*EXCERPTED RECORDS:*
⁂
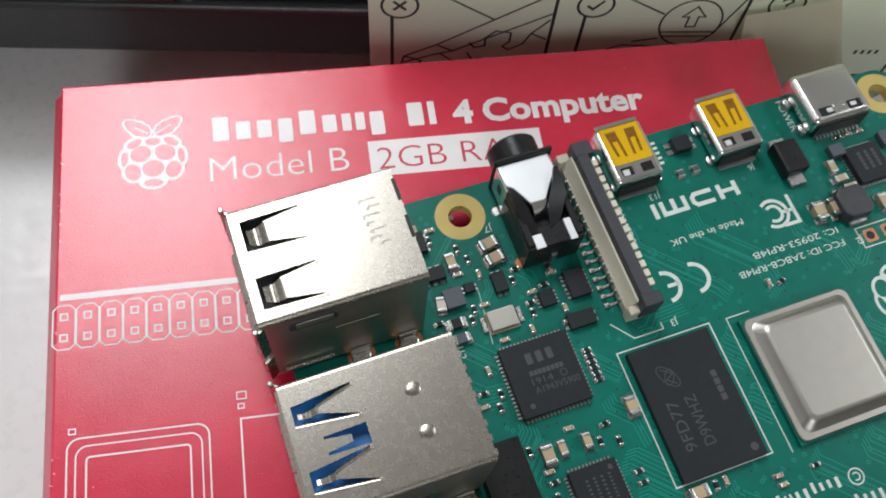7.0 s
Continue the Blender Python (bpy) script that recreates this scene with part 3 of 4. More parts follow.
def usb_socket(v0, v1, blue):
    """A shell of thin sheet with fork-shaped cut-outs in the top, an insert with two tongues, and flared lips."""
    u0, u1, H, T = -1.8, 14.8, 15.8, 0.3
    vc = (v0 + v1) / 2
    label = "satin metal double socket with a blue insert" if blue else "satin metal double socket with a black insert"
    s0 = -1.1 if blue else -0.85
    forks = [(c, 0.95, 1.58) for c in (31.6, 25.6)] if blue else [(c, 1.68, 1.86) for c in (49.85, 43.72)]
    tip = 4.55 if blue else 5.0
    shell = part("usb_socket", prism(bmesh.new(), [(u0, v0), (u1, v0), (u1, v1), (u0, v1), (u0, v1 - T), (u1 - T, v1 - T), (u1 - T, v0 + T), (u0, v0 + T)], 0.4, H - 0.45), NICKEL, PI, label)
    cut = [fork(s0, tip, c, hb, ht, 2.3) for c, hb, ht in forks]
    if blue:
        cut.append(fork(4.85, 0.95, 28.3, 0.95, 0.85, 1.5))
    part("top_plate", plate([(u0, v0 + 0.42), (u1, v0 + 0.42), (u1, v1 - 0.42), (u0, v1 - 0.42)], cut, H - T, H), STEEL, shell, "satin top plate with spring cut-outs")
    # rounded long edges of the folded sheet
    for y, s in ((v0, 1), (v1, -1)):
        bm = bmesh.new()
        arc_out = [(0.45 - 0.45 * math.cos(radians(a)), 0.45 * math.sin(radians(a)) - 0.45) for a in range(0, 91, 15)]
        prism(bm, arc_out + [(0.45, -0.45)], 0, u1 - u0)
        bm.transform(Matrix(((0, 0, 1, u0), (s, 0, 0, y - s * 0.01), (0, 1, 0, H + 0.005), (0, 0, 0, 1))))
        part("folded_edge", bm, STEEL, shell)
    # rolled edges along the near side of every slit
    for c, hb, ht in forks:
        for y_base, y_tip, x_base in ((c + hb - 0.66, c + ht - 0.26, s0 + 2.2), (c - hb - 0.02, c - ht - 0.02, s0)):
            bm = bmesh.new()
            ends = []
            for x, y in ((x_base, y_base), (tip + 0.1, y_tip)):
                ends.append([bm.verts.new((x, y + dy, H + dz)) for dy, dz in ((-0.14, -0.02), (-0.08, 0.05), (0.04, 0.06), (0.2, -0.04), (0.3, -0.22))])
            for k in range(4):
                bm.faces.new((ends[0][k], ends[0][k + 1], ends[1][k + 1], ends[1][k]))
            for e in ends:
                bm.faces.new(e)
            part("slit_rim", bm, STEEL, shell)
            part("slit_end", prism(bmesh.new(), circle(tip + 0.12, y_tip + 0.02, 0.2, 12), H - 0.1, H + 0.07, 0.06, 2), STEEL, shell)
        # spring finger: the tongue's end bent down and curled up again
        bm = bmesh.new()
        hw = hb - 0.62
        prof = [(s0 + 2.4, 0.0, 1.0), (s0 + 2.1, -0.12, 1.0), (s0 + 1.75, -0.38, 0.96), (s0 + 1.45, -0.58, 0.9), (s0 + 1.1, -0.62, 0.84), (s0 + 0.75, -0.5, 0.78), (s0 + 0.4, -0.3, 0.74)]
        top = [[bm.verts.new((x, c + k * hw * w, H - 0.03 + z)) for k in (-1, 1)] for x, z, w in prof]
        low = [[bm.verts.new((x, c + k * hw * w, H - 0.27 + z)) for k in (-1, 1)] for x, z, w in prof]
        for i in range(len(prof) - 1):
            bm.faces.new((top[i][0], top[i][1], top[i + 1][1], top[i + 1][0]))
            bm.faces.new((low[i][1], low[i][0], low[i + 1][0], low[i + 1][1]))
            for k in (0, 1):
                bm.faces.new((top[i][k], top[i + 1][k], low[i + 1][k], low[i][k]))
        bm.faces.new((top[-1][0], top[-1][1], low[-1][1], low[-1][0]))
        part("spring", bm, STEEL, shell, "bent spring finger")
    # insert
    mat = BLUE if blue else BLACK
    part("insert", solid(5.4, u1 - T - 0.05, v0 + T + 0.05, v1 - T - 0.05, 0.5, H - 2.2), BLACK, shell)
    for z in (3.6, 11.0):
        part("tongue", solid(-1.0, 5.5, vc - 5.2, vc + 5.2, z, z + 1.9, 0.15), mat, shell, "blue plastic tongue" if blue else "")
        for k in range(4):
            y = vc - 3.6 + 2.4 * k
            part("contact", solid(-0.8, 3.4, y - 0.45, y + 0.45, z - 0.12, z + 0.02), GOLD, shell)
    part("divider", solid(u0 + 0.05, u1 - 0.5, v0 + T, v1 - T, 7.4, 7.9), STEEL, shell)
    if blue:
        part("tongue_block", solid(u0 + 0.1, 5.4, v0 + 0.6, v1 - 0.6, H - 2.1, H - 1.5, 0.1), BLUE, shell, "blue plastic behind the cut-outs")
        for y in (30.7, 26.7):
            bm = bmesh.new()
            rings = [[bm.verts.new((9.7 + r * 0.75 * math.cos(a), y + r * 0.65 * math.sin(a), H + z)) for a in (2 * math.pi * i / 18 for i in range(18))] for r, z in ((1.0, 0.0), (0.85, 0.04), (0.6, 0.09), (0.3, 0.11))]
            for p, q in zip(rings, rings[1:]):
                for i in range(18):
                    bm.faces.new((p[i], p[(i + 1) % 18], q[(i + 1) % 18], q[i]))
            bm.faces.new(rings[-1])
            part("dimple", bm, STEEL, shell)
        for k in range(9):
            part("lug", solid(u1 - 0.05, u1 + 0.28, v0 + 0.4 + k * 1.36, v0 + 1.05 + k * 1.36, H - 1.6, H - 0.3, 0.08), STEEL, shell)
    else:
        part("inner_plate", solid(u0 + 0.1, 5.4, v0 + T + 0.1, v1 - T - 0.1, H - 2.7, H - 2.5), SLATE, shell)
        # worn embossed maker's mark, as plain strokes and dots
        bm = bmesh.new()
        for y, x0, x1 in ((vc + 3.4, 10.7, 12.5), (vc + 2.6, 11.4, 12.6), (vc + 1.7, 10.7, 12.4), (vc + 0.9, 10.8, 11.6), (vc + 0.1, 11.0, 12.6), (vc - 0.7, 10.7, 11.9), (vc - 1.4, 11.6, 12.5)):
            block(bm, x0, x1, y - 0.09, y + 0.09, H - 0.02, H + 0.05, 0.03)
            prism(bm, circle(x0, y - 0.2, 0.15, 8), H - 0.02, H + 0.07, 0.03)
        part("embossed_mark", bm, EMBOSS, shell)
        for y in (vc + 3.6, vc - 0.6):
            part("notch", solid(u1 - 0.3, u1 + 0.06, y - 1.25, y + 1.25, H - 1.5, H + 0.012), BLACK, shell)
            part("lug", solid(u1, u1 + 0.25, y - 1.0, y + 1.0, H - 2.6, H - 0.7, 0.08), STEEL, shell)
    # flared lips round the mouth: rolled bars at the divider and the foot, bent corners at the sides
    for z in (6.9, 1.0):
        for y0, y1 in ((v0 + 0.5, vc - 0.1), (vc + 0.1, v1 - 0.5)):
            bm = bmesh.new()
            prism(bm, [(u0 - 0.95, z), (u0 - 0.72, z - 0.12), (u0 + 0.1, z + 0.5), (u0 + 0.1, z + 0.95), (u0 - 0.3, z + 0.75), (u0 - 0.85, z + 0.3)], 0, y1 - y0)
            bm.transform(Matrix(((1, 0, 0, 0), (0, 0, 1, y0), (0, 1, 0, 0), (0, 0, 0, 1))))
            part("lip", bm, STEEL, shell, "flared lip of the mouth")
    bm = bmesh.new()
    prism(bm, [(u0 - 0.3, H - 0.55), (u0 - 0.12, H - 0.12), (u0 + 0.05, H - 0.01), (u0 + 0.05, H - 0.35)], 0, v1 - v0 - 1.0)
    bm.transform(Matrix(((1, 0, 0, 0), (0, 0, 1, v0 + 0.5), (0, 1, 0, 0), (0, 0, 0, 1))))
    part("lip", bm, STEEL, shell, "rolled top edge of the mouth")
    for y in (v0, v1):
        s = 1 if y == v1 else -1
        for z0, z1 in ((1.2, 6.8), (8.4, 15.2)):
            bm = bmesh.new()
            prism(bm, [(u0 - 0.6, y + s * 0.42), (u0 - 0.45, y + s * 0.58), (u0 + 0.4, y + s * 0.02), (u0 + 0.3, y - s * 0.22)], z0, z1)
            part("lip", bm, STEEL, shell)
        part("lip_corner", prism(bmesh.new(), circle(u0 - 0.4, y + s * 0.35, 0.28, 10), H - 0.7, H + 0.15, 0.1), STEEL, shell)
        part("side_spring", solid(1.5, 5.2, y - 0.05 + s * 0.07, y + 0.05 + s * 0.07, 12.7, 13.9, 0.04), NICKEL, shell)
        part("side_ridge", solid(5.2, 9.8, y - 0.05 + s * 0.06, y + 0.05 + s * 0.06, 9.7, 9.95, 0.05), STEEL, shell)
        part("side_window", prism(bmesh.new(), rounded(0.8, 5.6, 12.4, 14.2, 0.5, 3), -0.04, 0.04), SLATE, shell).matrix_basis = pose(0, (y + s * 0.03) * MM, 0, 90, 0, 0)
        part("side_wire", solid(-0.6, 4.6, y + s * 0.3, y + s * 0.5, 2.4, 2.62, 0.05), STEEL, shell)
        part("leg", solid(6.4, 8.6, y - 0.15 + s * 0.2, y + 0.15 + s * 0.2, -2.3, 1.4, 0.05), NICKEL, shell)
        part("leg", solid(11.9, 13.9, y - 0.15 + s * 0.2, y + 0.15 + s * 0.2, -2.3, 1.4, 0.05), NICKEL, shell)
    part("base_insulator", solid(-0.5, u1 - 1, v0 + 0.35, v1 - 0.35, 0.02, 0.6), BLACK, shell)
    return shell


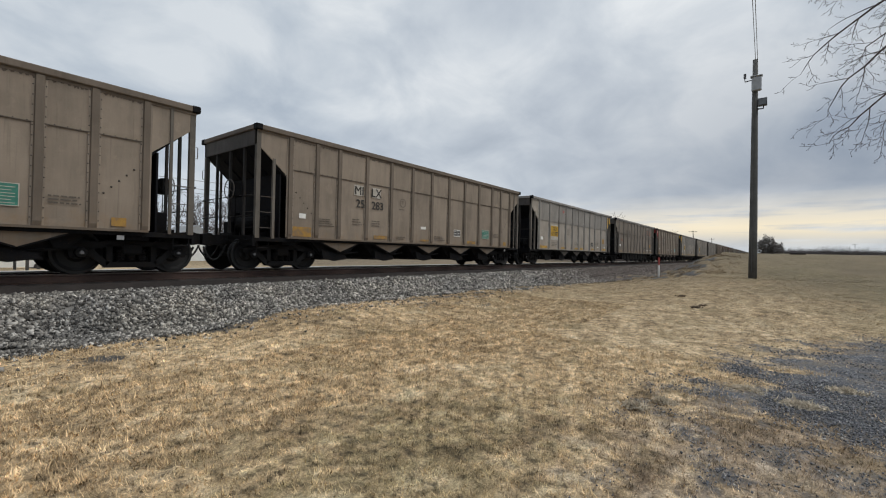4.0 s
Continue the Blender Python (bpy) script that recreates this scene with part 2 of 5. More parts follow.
⁂
Go through the records above and copy every line with the word "that".

Continue the Blender Python (bpy) script that recreates this scene with part 3 of 4. More parts follow.
Continue the Blender Python (bpy) script that recreates this scene with part 2 of 5. More parts follow.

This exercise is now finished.